(Scripts that build animated scenes)
________________________

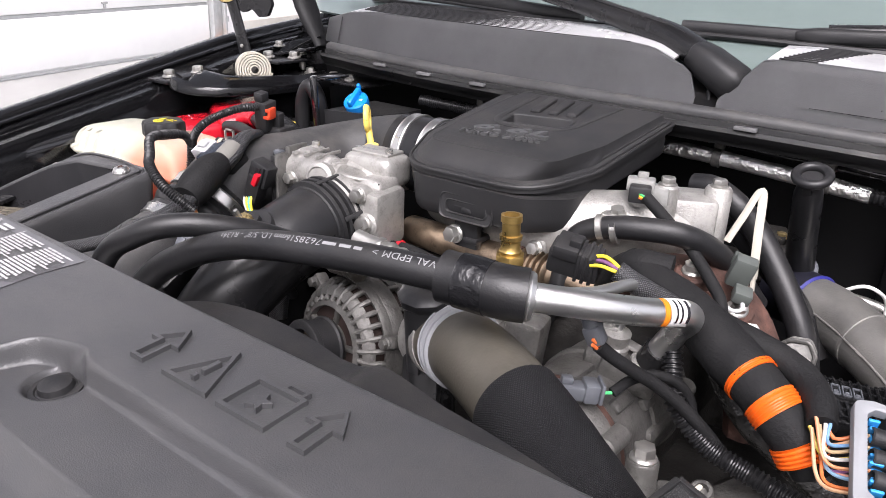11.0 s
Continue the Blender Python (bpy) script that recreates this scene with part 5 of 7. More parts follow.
part("front_ring", in_al(lathe([(0.040, 0.004), (0.046, 0.001), (0.047, 0.008), (0.041, 0.011)], n=44, ring=True)), CAST_DULL, al)
part("hub", in_al(lathe([(0.024, -0.004), (0.024, 0.012), (0.018, 0.016)], n=32)), CAST_DULL, al)
fin = in_al(sweep([(0.0655, 0, -0.022), (0.064, 0, -0.010), (0.058, 0, 0.001), (0.046, 0, 0.008)], 0.0031, 8, 0.006))
fin_me = None
for k in range(30):
    a = radians(12 * k)
    m = AM @ Matrix.Rotation(a, 4, "Z") @ AM.inverted()
    if fin_me is None:
        first = part("fin", fin, CAST_DULL, al)
        fin_me = first.data
    else:
        o = new("fin", fin_me)
        o.parent = al
        o.matrix_basis = m
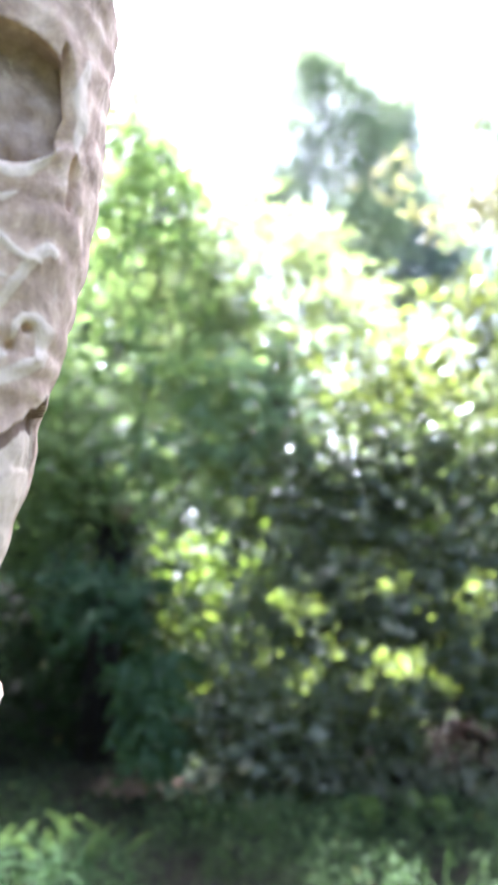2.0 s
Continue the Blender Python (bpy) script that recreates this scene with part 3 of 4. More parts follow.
shrub("willow_thicket", (-0.74, 4.75, 0), "tall many-stemmed thicket with slender green leaves", "shrub", TALL, WILLOW_LEAF, BROAD_LANCE, 950, 0.30, 11, 0.060, 24,
      droop=0.1, stem=0.005, twig=0.0013, hang=0.1, lift=0.25, level=0.35, face=0.15, tilt=0.33, fork=(-0.70, 4.6, 1.2))
ASH = [
    (-0.34, 4.55, 2.05, 0.16, 0.15, 0.08, 0.9), (-0.08, 4.55, 2.11, 0.18, 0.15, 0.08, 0.9), (0.14, 4.60, 2.16, 0.16, 0.15, 0.08, 0.8),
    (-0.11, 4.50, 1.92, 0.19, 0.15, 0.08, 1), (0.17, 4.50, 1.97, 0.17, 0.15, 0.08, 1), (-0.33, 4.50, 1.82, 0.16, 0.15, 0.08, 1),
    (-0.01, 4.45, 1.74, 0.19, 0.12, 0.08, 1), (0.26, 4.45, 1.80, 0.14, 0.12, 0.07, 0.9), (-0.41, 4.45, 1.63, 0.14, 0.12, 0.07, 0.8),
    (-0.20, 4.45, 1.60, 0.15, 0.12, 0.07, 0.7),
]
shrub("ash_sapling", (0.08, 4.66, 0), "sapling with fine feathered blue-green leaves above the hedge", "sapling", ASH, ASH_LEAF, LANCE, 1500, 0.26, 12, 0.066, 41,
      droop=0.25, stem=0.0035, twig=0.0012, hang=0.1, lift=0.3, level=0.5, face=0.4, tilt=0.4, fork=(0.0, 4.62, 1.50))
SHOOTS = [
    (-0.73, 4.80, 3.85, 0.07, 0.10, 0.06, 0.9), (-0.80, 4.80, 3.91, 0.05, 0.10, 0.05, 0.8), (-0.77, 4.80, 3.78, 0.07, 0.12, 0.10, 1),
    (-0.67, 4.80, 3.64, 0.11, 0.15, 0.10, 1), (-0.78, 4.80, 3.52, 0.12, 0.15, 0.12, 0.9), (-0.57, 4.90, 3.49, 0.14, 0.15, 0.12, 0.9),
    (-0.69, 4.80, 3.25, 0.17, 0.15, 0.12, 0.9), (-0.43, 4.90, 3.33, 0.12, 0.15, 0.12, 0.9), (-0.48, 4.80, 3.07, 0.19, 0.15, 0.13, 0.8),
    (-0.80, 4.70, 3.03, 0.13, 0.15, 0.16, 0.9), (-0.29, 5.00, 3.17, 0.14, 0.15, 0.12, 0.8), (-0.15, 5.10, 3.06, 0.16, 0.20, 0.14, 0.8),
    (-0.66, 4.70, 2.79, 0.20, 0.15, 0.13, 0.8), (-0.46, 4.70, 2.46, 0.20, 0.15, 0.10, 0.5), (-0.33, 4.40, 2.09, 0.18, 0.10, 0.06, 0.8),
    (-0.08, 4.50, 2.14, 0.19, 0.10, 0.07, 0.8), (0.21, 4.90, 2.37, 0.20, 0.15, 0.10, 0.6),
]
shrub("chestnut_sapling", (-0.76, 5.05, 0), "sapling with long bright green leaves on upright shoots", "sapling", SHOOTS, CHESTNUT_LEAF, outline(0.15, 0.13, 0.05, 0.35), 850, 0.34, 8, 0.130, 37,
      droop=0.15, stem=0.004, lift=0.6, hang=0.1, tilt=0.28, level=0.45, face=0.15, twig=0.002, fork=(-0.60, 5.0, 2.1))
shrub("sunlit_willow", (0.4, 6.1, 0), "sunlit shrub with long narrow pale green leaves", "shrub", MIDDLE, PALE_LEAF, LANCE, 1500, 0.36, 12, 0.102, 25, droop=0.3, stem=0.009, hang=0.1, lift=0.2, twig=0.0014, level=0.4, face=0.15, tilt=0.33, fork=(0.3, 6.0, 2.0))
shrub("sunlit_hazel", (1.75, 5.2, 0), "sunlit shrub with yellow-green oval leaves above the hedge", "shrub", RIGHT, BRIGHT_LEAF, OVATE, 1350, 0.26, 8, 0.060, 26, droop=0.15, stem=0.007, tilt=0.5, level=0.6, face=0.2)
shrub("turning_tree", (2.5, 5.9, 0), "slender tree whose leaves turn yellow and orange", "tree", TURNING, AUTUMN_LEAF, BROAD_LANCE, 1400, 0.18, 7, 0.066, 27,
      droop=0.3, stem=0.004, fork=(2.5, 5.9, 3.3))
shrub("side_tree", (3.0, 8.2, 0), "green broadleaf tree behind the turning branches", "tree", RIGHTTREE, TREE_LEAF, SMALL, 2000, 0.28, 11, 0.055, 28, twig=0.001, stem=0.014, fork=(2.9, 8.2, 3.0))
shrub("tall_tree", (1.35, 13.2, 0), "tall backlit broadleaf tree with open dark branches", "tree", TALLTREE, HAZE_PALE_LEAF, SMALL, 2300, 0.36, 14, 0.047, 29,
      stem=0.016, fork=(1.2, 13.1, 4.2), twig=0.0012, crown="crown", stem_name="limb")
shrub("dark_tree", (2.9, 15.4, 0), "dark tree behind the tall tree, leaves tinted for haze", "tree", DARKTREE, HAZE_BLUE_LEAF, SMALL, 1400, 0.42, 14, 0.06, 30,
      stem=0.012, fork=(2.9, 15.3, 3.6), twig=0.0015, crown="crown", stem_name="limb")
shrub("slim_tree", (-1.3, 9.6, 0), "slim small-leaved tree behind the willow thicket", "tree", LEFTTREE, TREE_LEAF, SMALL, 1000, 0.4, 12, 0.07, 31,
      stem=0.03, fork=(-1.2, 9.5, 3.2), crown="crown", stem_name="limb")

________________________

Aim of the task: Restate each of the entries above word for word and skip every image.

Correct output:
11.0 s
Continue the Blender Python (bpy) script that recreates this scene with part 5 of 7. More parts follow.
part("front_ring", in_al(lathe([(0.040, 0.004), (0.046, 0.001), (0.047, 0.008), (0.041, 0.011)], n=44, ring=True)), CAST_DULL, al)
part("hub", in_al(lathe([(0.024, -0.004), (0.024, 0.012), (0.018, 0.016)], n=32)), CAST_DULL, al)
fin = in_al(sweep([(0.0655, 0, -0.022), (0.064, 0, -0.010), (0.058, 0, 0.001), (0.046, 0, 0.008)], 0.0031, 8, 0.006))
fin_me = None
for k in range(30):
    a = radians(12 * k)
    m = AM @ Matrix.Rotation(a, 4, "Z") @ AM.inverted()
    if fin_me is None:
        first = part("fin", fin, CAST_DULL, al)
        fin_me = first.data
    else:
        o = new("fin", fin_me)
        o.parent = al
        o.matrix_basis = m
2.0 s
Continue the Blender Python (bpy) script that recreates this scene with part 3 of 4. More parts follow.
shrub("willow_thicket", (-0.74, 4.75, 0), "tall many-stemmed thicket with slender green leaves", "shrub", TALL, WILLOW_LEAF, BROAD_LANCE, 950, 0.30, 11, 0.060, 24,
      droop=0.1, stem=0.005, twig=0.0013, hang=0.1, lift=0.25, level=0.35, face=0.15, tilt=0.33, fork=(-0.70, 4.6, 1.2))
ASH = [
    (-0.34, 4.55, 2.05, 0.16, 0.15, 0.08, 0.9), (-0.08, 4.55, 2.11, 0.18, 0.15, 0.08, 0.9), (0.14, 4.60, 2.16, 0.16, 0.15, 0.08, 0.8),
    (-0.11, 4.50, 1.92, 0.19, 0.15, 0.08, 1), (0.17, 4.50, 1.97, 0.17, 0.15, 0.08, 1), (-0.33, 4.50, 1.82, 0.16, 0.15, 0.08, 1),
    (-0.01, 4.45, 1.74, 0.19, 0.12, 0.08, 1), (0.26, 4.45, 1.80, 0.14, 0.12, 0.07, 0.9), (-0.41, 4.45, 1.63, 0.14, 0.12, 0.07, 0.8),
    (-0.20, 4.45, 1.60, 0.15, 0.12, 0.07, 0.7),
]
shrub("ash_sapling", (0.08, 4.66, 0), "sapling with fine feathered blue-green leaves above the hedge", "sapling", ASH, ASH_LEAF, LANCE, 1500, 0.26, 12, 0.066, 41,
      droop=0.25, stem=0.0035, twig=0.0012, hang=0.1, lift=0.3, level=0.5, face=0.4, tilt=0.4, fork=(0.0, 4.62, 1.50))
SHOOTS = [
    (-0.73, 4.80, 3.85, 0.07, 0.10, 0.06, 0.9), (-0.80, 4.80, 3.91, 0.05, 0.10, 0.05, 0.8), (-0.77, 4.80, 3.78, 0.07, 0.12, 0.10, 1),
    (-0.67, 4.80, 3.64, 0.11, 0.15, 0.10, 1), (-0.78, 4.80, 3.52, 0.12, 0.15, 0.12, 0.9), (-0.57, 4.90, 3.49, 0.14, 0.15, 0.12, 0.9),
    (-0.69, 4.80, 3.25, 0.17, 0.15, 0.12, 0.9), (-0.43, 4.90, 3.33, 0.12, 0.15, 0.12, 0.9), (-0.48, 4.80, 3.07, 0.19, 0.15, 0.13, 0.8),
    (-0.80, 4.70, 3.03, 0.13, 0.15, 0.16, 0.9), (-0.29, 5.00, 3.17, 0.14, 0.15, 0.12, 0.8), (-0.15, 5.10, 3.06, 0.16, 0.20, 0.14, 0.8),
    (-0.66, 4.70, 2.79, 0.20, 0.15, 0.13, 0.8), (-0.46, 4.70, 2.46, 0.20, 0.15, 0.10, 0.5), (-0.33, 4.40, 2.09, 0.18, 0.10, 0.06, 0.8),
    (-0.08, 4.50, 2.14, 0.19, 0.10, 0.07, 0.8), (0.21, 4.90, 2.37, 0.20, 0.15, 0.10, 0.6),
]
shrub("chestnut_sapling", (-0.76, 5.05, 0), "sapling with long bright green leaves on upright shoots", "sapling", SHOOTS, CHESTNUT_LEAF, outline(0.15, 0.13, 0.05, 0.35), 850, 0.34, 8, 0.130, 37,
      droop=0.15, stem=0.004, lift=0.6, hang=0.1, tilt=0.28, level=0.45, face=0.15, twig=0.002, fork=(-0.60, 5.0, 2.1))
shrub("sunlit_willow", (0.4, 6.1, 0), "sunlit shrub with long narrow pale green leaves", "shrub", MIDDLE, PALE_LEAF, LANCE, 1500, 0.36, 12, 0.102, 25, droop=0.3, stem=0.009, hang=0.1, lift=0.2, twig=0.0014, level=0.4, face=0.15, tilt=0.33, fork=(0.3, 6.0, 2.0))
shrub("sunlit_hazel", (1.75, 5.2, 0), "sunlit shrub with yellow-green oval leaves above the hedge", "shrub", RIGHT, BRIGHT_LEAF, OVATE, 1350, 0.26, 8, 0.060, 26, droop=0.15, stem=0.007, tilt=0.5, level=0.6, face=0.2)
shrub("turning_tree", (2.5, 5.9, 0), "slender tree whose leaves turn yellow and orange", "tree", TURNING, AUTUMN_LEAF, BROAD_LANCE, 1400, 0.18, 7, 0.066, 27,
      droop=0.3, stem=0.004, fork=(2.5, 5.9, 3.3))
shrub("side_tree", (3.0, 8.2, 0), "green broadleaf tree behind the turning branches", "tree", RIGHTTREE, TREE_LEAF, SMALL, 2000, 0.28, 11, 0.055, 28, twig=0.001, stem=0.014, fork=(2.9, 8.2, 3.0))
shrub("tall_tree", (1.35, 13.2, 0), "tall backlit broadleaf tree with open dark branches", "tree", TALLTREE, HAZE_PALE_LEAF, SMALL, 2300, 0.36, 14, 0.047, 29,
      stem=0.016, fork=(1.2, 13.1, 4.2), twig=0.0012, crown="crown", stem_name="limb")
shrub("dark_tree", (2.9, 15.4, 0), "dark tree behind the tall tree, leaves tinted for haze", "tree", DARKTREE, HAZE_BLUE_LEAF, SMALL, 1400, 0.42, 14, 0.06, 30,
      stem=0.012, fork=(2.9, 15.3, 3.6), twig=0.0015, crown="crown", stem_name="limb")
shrub("slim_tree", (-1.3, 9.6, 0), "slim small-leaved tree behind the willow thicket", "tree", LEFTTREE, TREE_LEAF, SMALL, 1000, 0.4, 12, 0.07, 31,
      stem=0.03, fork=(-1.2, 9.5, 3.2), crown="crown", stem_name="limb")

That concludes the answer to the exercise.